### Short exercise
Using the records below, quote only the span that opens with the line containing "scene.render.fps = FPS" and closes with the line containing "scene.collection.objects.link(ob)", exactly and inclusively.

— BEGIN —

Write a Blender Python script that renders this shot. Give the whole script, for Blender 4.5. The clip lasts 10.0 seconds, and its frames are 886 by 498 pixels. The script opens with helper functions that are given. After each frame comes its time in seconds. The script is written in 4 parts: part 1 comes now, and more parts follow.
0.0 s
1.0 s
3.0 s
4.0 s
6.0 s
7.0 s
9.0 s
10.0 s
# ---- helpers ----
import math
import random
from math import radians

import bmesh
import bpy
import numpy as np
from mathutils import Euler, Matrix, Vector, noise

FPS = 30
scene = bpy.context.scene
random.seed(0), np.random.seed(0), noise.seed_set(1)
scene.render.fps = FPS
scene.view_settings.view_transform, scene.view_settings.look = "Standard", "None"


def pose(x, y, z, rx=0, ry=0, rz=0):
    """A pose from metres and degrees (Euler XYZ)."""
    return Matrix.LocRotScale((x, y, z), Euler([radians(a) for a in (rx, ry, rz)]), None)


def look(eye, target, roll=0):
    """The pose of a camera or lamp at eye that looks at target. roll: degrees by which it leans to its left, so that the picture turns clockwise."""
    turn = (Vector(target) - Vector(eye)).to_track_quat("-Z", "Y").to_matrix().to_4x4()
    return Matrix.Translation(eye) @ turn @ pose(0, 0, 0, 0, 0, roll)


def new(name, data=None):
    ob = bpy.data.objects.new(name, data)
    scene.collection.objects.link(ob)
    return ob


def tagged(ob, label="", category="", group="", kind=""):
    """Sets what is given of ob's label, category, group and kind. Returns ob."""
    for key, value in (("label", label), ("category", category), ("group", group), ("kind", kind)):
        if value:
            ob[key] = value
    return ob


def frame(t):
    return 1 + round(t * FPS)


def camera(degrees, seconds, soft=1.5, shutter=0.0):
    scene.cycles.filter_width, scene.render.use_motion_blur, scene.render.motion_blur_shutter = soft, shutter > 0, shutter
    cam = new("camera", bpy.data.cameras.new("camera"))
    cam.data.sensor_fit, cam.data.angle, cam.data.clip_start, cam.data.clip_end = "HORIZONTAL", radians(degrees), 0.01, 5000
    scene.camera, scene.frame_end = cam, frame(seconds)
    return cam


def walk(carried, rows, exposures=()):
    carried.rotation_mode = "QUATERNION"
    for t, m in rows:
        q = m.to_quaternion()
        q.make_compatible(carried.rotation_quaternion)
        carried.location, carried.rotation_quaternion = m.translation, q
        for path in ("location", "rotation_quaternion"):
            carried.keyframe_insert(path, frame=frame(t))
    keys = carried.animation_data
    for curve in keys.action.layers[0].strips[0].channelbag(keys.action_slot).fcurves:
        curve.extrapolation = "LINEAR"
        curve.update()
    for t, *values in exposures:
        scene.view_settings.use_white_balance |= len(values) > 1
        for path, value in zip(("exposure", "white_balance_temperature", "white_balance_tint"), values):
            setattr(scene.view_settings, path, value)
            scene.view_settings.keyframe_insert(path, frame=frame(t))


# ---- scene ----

— END —
— BEGIN —

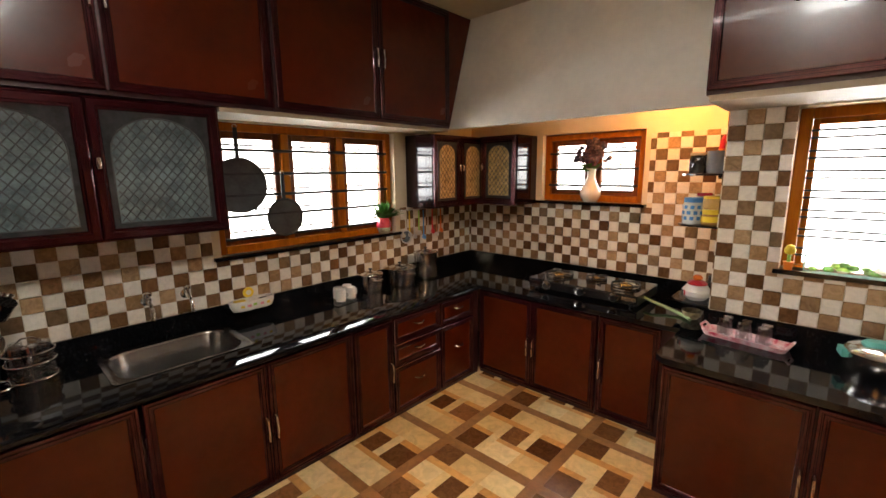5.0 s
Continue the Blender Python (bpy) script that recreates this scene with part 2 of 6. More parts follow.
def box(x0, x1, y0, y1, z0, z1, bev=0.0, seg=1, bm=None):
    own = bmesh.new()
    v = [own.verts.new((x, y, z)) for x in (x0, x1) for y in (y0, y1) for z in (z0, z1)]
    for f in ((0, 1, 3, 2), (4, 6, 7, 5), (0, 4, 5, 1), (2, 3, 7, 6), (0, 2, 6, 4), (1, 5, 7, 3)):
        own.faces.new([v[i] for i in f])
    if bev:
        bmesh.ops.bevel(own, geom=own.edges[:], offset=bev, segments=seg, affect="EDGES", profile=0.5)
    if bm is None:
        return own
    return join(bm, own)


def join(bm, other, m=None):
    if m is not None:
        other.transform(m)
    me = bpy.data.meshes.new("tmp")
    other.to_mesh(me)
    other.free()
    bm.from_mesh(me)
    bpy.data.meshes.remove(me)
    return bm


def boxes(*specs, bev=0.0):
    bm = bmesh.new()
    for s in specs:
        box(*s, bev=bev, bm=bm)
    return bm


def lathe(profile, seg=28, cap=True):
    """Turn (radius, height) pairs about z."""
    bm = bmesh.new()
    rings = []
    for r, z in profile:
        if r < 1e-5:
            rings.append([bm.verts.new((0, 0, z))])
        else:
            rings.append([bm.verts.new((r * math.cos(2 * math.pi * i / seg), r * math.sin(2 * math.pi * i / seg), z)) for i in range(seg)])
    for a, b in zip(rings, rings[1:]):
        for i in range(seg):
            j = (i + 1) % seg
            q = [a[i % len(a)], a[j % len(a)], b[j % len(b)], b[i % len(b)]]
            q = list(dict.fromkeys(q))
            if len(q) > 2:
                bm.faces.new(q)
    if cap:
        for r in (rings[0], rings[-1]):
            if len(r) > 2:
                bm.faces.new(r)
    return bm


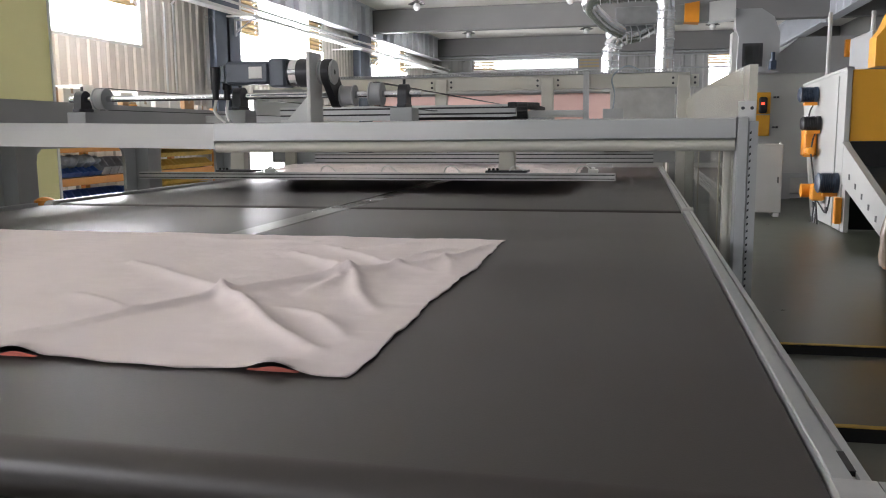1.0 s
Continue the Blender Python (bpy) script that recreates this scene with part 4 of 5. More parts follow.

— END —

### The reply
scene.render.fps = FPS
scene.view_settings.view_transform, scene.view_settings.look = "Standard", "None"


def pose(x, y, z, rx=0, ry=0, rz=0):
    """A pose from metres and degrees (Euler XYZ)."""
    return Matrix.LocRotScale((x, y, z), Euler([radians(a) for a in (rx, ry, rz)]), None)


def look(eye, target, roll=0):
    """The pose of a camera or lamp at eye that looks at target. roll: degrees by which it leans to its left, so that the picture turns clockwise."""
    turn = (Vector(target) - Vector(eye)).to_track_quat("-Z", "Y").to_matrix().to_4x4()
    return Matrix.Translation(eye) @ turn @ pose(0, 0, 0, 0, 0, roll)


def new(name, data=None):
    ob = bpy.data.objects.new(name, data)
    scene.collection.objects.link(ob)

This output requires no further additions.